11) Kişilerde İslam’a dair konuların aşılmasında ve çözümlenmesinde yaşanan sıkıntıların arka planında epistemolojik sorunlar kadar bunların psikolojik olarak aşılması sorunu da vardır. Esasen bu daha etkili bir sorundur. Bilgi olarak temelsizliğinin aklen onaylanmasına rağmen içsel ve çevresel sorunlar nedeniyle psikolojik olarak, bunların kabul edilmesinde sorun yaşanmaktadır.

12) İslam’dan çıkışlar tek bir olayın etkisinde kalarak bir kerede ortaya çıkan bir durum değil, aşama aşama ve uzun bir sürece yayılarak gerçekleşen bir sorgulamanın neticesidir. Bu ise bize İslam’dan çıkışların basit etkilenmelerle gerçekleşmediğini, geçici bir hevesin eseri olmadığını, mutlaka bir sorgulama sürecinin sonucu olduğunu göstermektedir.

13) İslam’dan çıkışların ortalama son on yıllık sürece yayılıyor olması, internetin ve siyasi olayların yaptığı tetiklemenin bu çıkışlarda ne kadar etkili olduğunu göstermektedir.

14) Kişilerin büyük bir bölümü İslam’dan çıktığını gizlemektedir. Bunun en önemli nedenleri Türkiye’de düşünce özgürlüğünün yeterli olmaması; siyasi iktidarda yer alanların İslamcı kimliğinin oluşturduğu baskı; ilişkilerde bürokraside, kamuda, iş ortamlarında inanca dayalı kimliğin belirleyici olması; aile, çevre ve mahalle baskısının etkileri; can güvenliğine dair duyulan endişelerdir.

15) Çoğunluğun İslam’dan çıktığını açıklamaması ve gizlemeye devam etmesi görünenden çok daha fazla kişinin din ve inançlarıyla bağını kopardığını göstermektedir. Dipten gelen dalga ve aysbergin görünmeyen kısmı görünenden çok daha büyüktür ve bu dalga büyüyerek gelmektedir. Tetikleyici bir nedene bağlı olarak dipten gelen bu dalganın yüzeye çıkması önüne geçilmez çok daha büyük dalgalara neden olacaktır.
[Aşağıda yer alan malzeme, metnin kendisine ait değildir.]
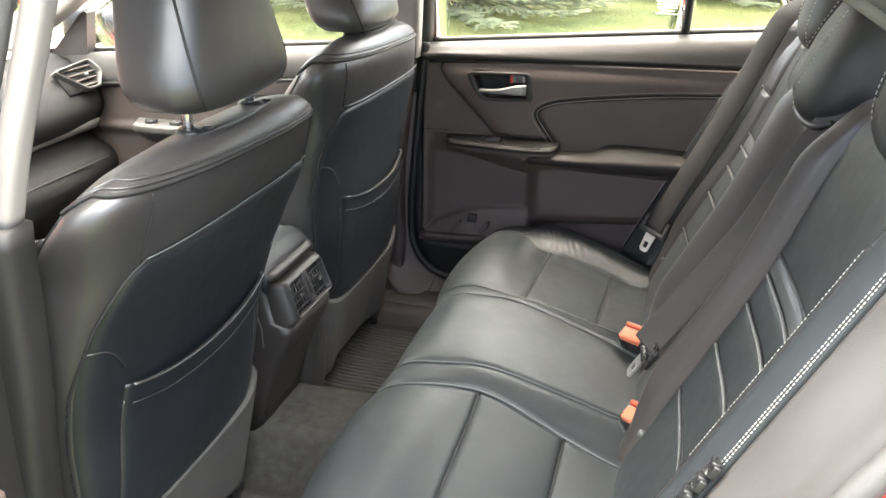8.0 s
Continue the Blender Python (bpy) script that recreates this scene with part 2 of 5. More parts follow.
def box(x0, x1, y0, y1, z0, z1, bevel=0.004, seg=2):
    bm = bmesh.new()
    bmesh.ops.create_cube(bm, size=1)
    for v in bm.verts:
        v.co = Vector(((x0 + x1) / 2 + v.co.x * (x1 - x0), (y0 + y1) / 2 + v.co.y * (y1 - y0), (z0 + z1) / 2 + v.co.z * (z1 - z0)))
    if bevel:
        bmesh.ops.bevel(bm, geom=bm.edges[:], offset=bevel, segments=seg, affect="EDGES", profile=0.5)
    bm.verts.index_update()
    geo = [v.co.copy() for v in bm.verts], [tuple(v.index for v in f.verts) for f in bm.faces]
    bm.free()
    return geo


def moved(geo, m):
    return [m @ Vector(v) for v in geo[0]], geo[1]


def mirrored(geo):
    return [Vector((v[0], -v[1], v[2])) for v in geo[0]], [tuple(reversed(f)) for f in geo[1]]


def stitches(points, lift=(0, 0, 0), dash=0.0055, gap=0.0028, r=0.0008):
    """A row of short threads along a line."""
    p = [Vector(q) + Vector(lift) for q in points]
    cum = [0.0]
    for a, b in zip(p, p[1:]):
        cum.append(cum[-1] + (b - a).length)

    def at(s):
        for i in range(len(p) - 1):
            if cum[i + 1] >= s:
                k = (s - cum[i]) / max(1e-9, cum[i + 1] - cum[i])
                return p[i].lerp(p[i + 1], k)
        return p[-1]

    geos, s = [], 0.0
    while s + dash < cum[-1]:
        geos.append(tube([at(s), at(s + dash * 0.5), at(s + dash)], lambda t: r * (0.55 if t in (0, 1) else 1.0), 5))
        s += dash + gap
    return merge(geos)


def strap(points, across, width, thick=0.0016):
    """Webbing along points; across gives its sideways direction at each of them."""
    rings = []
    for i, q in enumerate(points):
        q = Vector(q)
        d = (Vector(points[min(i + 1, len(points) - 1)]) - Vector(points[max(i - 1, 0)])).normalized()
        a = Vector(across(i / (len(points) - 1)) if callable(across) else across)
        a = (a - d * a.dot(d)).normalized()
        n = a.cross(d).normalized()
        w = width / 2
        rings.append([q - a * w - n * thick * 0.4, q - a * w * 0.93 - n * thick, q + a * w * 0.93 - n * thick, q + a * w - n * thick * 0.4,
                      q + a * w + n * thick * 0.4, q + a * w * 0.93 + n * thick, q - a * w * 0.93 + n * thick, q - a * w + n * thick * 0.4])
    return loft(rings)


# ---- the car's body: floor, sides, pillars, roof ----
def floor_z(x, y):
    z = 0.055 + 0.105 * (1 - step(0.075, 0.135, abs(y)))
    z += 0.085 * step(0.555, 0.60, abs(y))
    z += 0.22 * step(-1.15, -1.5, x)
    return z + 0.002 * noise.noise(Vector((x * 9, y * 9, 0)))


def build_floor():
    def fn(a, b):
        x, y = -1.6 + 1.95 * a, -0.66 + 1.32 * b
        return Vector((x, y, floor_z(x, y)))
    loose("cabin_floor", shell(fn, 90, 110, (0, 0, -0.12)), CARPET, "dark grey carpeted car floor with raised centre tunnel", "floor", kind="structure")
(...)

16) Bu çalışmanın belki de en çarpıcı kısımlarından birisi, sorulara cevap verenlerin neredeyse tamamına yakınının İslam’dan çıktıkları için hiçbir pişmanlık duymadıklarını ve bu kararlarından dolayı son derece memnun, mutlu ve huzurlu olduklarını ifade etmeleridir. Bilakis pişmanlık, inanarak geçirilen geçmişe dönüktür.